What follows is a commentary on the creative process around my latest piece “When In Doubt” which you can watch me preform here: https://youtu.be/TZ34SBrtRxs
This is a personal piece that deals with the topic of doubt. It was created around my application process to a dance program and it describes the transformative journey that I’ve gone through in my relationship with my doubts. As personal as this piece is it’s also a general statement on the effects of oppression on women, dealing with the way that we unconsciously internalize, from early on, an attitude of not trusting our minds, which affects every aspect of our being, everything we are trying to do in the world, and how our world operates and appears to us.
About the topic:
As soon as I made the decision to apply to the program my doubts started to pop up. I consulted with one of my mentors to see if I’m on the right track and when I asked if she thinks there’s any real basis to my hesitations she suggested I make a dance about my doubts.
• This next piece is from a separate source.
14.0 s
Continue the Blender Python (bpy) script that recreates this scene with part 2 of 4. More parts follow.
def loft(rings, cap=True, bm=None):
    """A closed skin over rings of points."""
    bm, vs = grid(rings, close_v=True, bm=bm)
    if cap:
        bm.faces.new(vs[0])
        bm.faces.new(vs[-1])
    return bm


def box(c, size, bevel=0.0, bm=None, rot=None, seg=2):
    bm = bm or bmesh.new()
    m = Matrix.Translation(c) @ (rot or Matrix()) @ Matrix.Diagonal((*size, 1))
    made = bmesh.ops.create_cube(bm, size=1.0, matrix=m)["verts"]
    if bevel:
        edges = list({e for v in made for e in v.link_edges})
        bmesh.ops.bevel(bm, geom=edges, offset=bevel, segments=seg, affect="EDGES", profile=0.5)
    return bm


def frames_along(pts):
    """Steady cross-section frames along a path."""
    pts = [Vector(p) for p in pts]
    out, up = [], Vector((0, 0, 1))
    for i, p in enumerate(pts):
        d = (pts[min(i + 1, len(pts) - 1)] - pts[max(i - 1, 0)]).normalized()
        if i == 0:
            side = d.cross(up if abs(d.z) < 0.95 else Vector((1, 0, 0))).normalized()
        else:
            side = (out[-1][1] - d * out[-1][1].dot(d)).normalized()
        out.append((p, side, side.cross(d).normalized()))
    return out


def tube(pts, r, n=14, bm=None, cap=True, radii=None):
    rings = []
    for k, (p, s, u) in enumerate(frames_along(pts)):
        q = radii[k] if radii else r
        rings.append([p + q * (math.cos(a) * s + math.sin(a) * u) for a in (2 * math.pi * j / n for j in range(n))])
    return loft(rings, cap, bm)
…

The choreographic process:
I researched and wrote my thoughts about the meaning of doubt, about whether doubts have positive or negative implications and under what circumstances, about the difference between doubt and self doubt. I asked myself where my own doubts came from. It was clear to me that it was something external that I had acquired as a result of my oppressions. For example, I had just come back from a workshop about healing from the effects of war that included a visit to Aushwitz which helped me understand more how my doubts are directly connected to the experience of being the target of systematic extermination.
In a conversation I was asked if I thought that having doubts has also something to do with being a woman and my answer was a very definite “I have no doubt that my doubts come to me from being a woman”. That was a good reminder for something that had occurred to me many times in the past but I have forgotten, or maybe my doubts made me forget. I decided to make this connection between doubts and my female identity the center of the piece.
The embodiment of doubt:
Some of the material for the dance came as a result of improvising on the idea of doubt and trying to see how I could embody it. I tried different things and I kept getting feedback. it was challenging to embody the doubt. The feedback that I got was that I naturally have a very grounded presence and movements which are the opposite of doubt. It was interesting to notice the discrepancy between what goes on in my mind and how I’m perceived. I had to keep working on the embodiment to get it right.
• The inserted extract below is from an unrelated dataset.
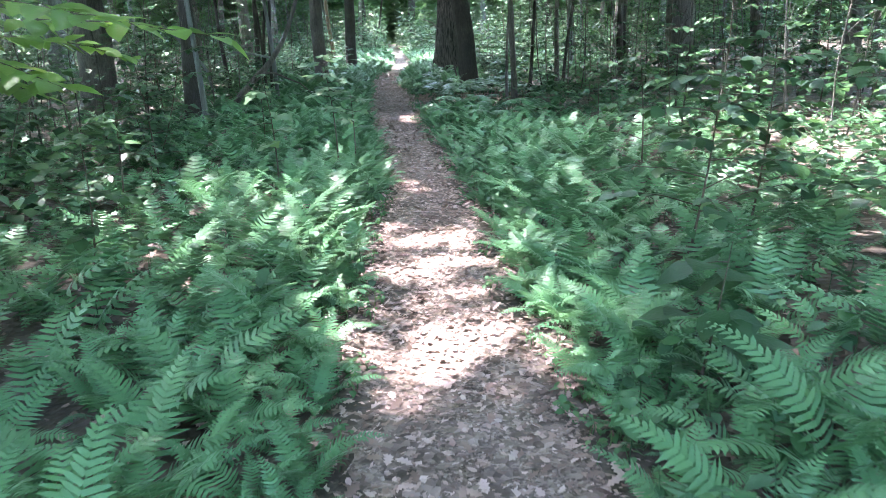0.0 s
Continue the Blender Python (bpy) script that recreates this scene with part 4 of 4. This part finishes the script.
for x0, y0, x1, y1, r in ((-1.66, 26.3, -1.42, 26.36, 0.014), (-2.36, 34.06, -2.1, 33.93, 0.007), (-2.13, 36.62, -1.9, 36.15, 0.009), (-2.26, 35.95, -2.02, 35.98, 0.008),
                          (-2.7, 41.4, -2.0, 41.45, 0.012), (-2.16, 32.9, -1.98, 32.8, 0.006), (-1.7, 33.5, -1.55, 33.2, 0.006), (-2.1, 35.2, -1.75, 35.32, 0.006),
                          (-2.05, 25.66, -1.52, 25.72, 0.011), (-0.75, 15.6, -0.5, 15.75, 0.007), (0.0, 9.4, 0.2, 9.25, 0.006), (-1.0, 17.6, -0.72, 17.52, 0.008), (-1.9, 27.6, -1.65, 27.75, 0.008)):
    wood_piece("stick", "thin dead twig on the trodden leaves", "stick", [on_ground(x0, y0, r), on_ground((x0 + x1) / 2 + 0.02, (y0 + y1) / 2 + 0.02, r * 1.6), on_ground(x1, y1, r)], [r * 0.7, r, r * 0.6], M_TWIG, 6, "twigs on the trail")


def build_thin_stems():
    """Bare thin stems of young growth among the trees."""
    q = np.random.default_rng(91)
    kinds = []
    for k in range(6):
        h = q.uniform(2.2, 4.0)
        t, ln = q.uniform(0, 6.28), q.uniform(0.03, 0.2)
        pts = [(math.cos(t) * ln * s * s * h + 0.05 * math.sin(s * 7), math.sin(t) * ln * s * s * h, h * s - 0.05) for s in np.linspace(0, 1, 9)]
        pieces = [tube(pts, [0.014 * (1 - 0.75 * s) for s in np.linspace(0, 1, 9)], 5)]
        for j in range(4):
            a, u = pts[3 + j], q.uniform(0, 6.28)
            pieces.append(tube([a, (a[0] + 0.2 * math.cos(u), a[1] + 0.2 * math.sin(u), a[2] + 0.2), (a[0] + 0.5 * math.cos(u), a[1] + 0.5 * math.sin(u), a[2] + 0.35)], [0.006, 0.004, 0.002], 4))
        kinds.append(tri_mesh("bare_stem", *joined(pieces), (M_DARK, M_BARK)[k % 2], True))
    n = 0
    while n < 230:
        y = q.uniform(7, 60)
        d = 3.4 + abs(q.normal(0, 6))
        x = float(trail_x(y)) + q.choice([-1, 1]) * d
        if x > -1 and 31 < y < 42 and d < 6:
            continue
        ob = new("bare_stem", kinds[n % 6])
        ob.matrix_basis = pose(x, y, float(ground_z(x, y)), q.normal(0, 5), q.normal(0, 5), q.uniform(0, 360))
        tagged(ob, "thin dark stem of young forest growth", "stem", "thin stems of the understorey")
        n += 1


build_thin_stems()


def build_fallen_leaves():
    """Two fresh leaves lying on the trodden litter."""
    for x, y, r, turn in ((-1.89, 26.08, 0.07, 20), (-1.77, 32.28, 0.085, 80)):
        ob = new("fallen_leaf", tri_mesh("fallen_leaf", *umbrella_leaf(5, r, int(turn)), M_YOUNG_SHEEN, True))
        ob.matrix_basis = pose(x, y, float(ground_z(x, y)) + 0.03, 4, -3, turn)
        tagged(ob, "fresh pale green leaf lying on the trail", "leaf")


build_fallen_leaves()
While working on the piece early on I was wearing a jacket and I kept taking it off and putting it on because of my changing body temperature. At some point I decided to incorporate it in the dance. The decision to incorporate it seemed accidental but it made me wonder if this isn’t an example of true intelligence, intuition guiding the creative process. It seems so because it gradually started to acquire more and more meaning. One of feedbacks that I kept getting was that I need to decide what is my relationship to “the thing” and it became clear to me that this is my doubt. The next idea was that if this is indeed my doubt i have to relate to it as such as much as I can throughout the dance in the realest way possible.
It was important for me to portray the joinery of:
Contemplating where my doubts come from
Realizing that I had subconsciously taken on “wearing” my doubts as part of being a woman in our society
Noticing how the doubt is holding me back
Feeling distressed and desperate about it’s existence in my psyche
Trying to figure out what to do with it
Separating from it physically and emotionally. Noticing that there’s a real me underneath the doubts,
Deciding what I was going to do with it.
Acknowledging it’s there for a reason, embracing it, but not letting it run my life. In other words: dancing it.
In the piece this phrase allows me to step into dance as one of the only places in my life where the doubt doesn’t have a hold on me. It also has a deeper meaning in my life because of my decision to allow myself to cast my doubts aside and take myself more seriously as a dance artist.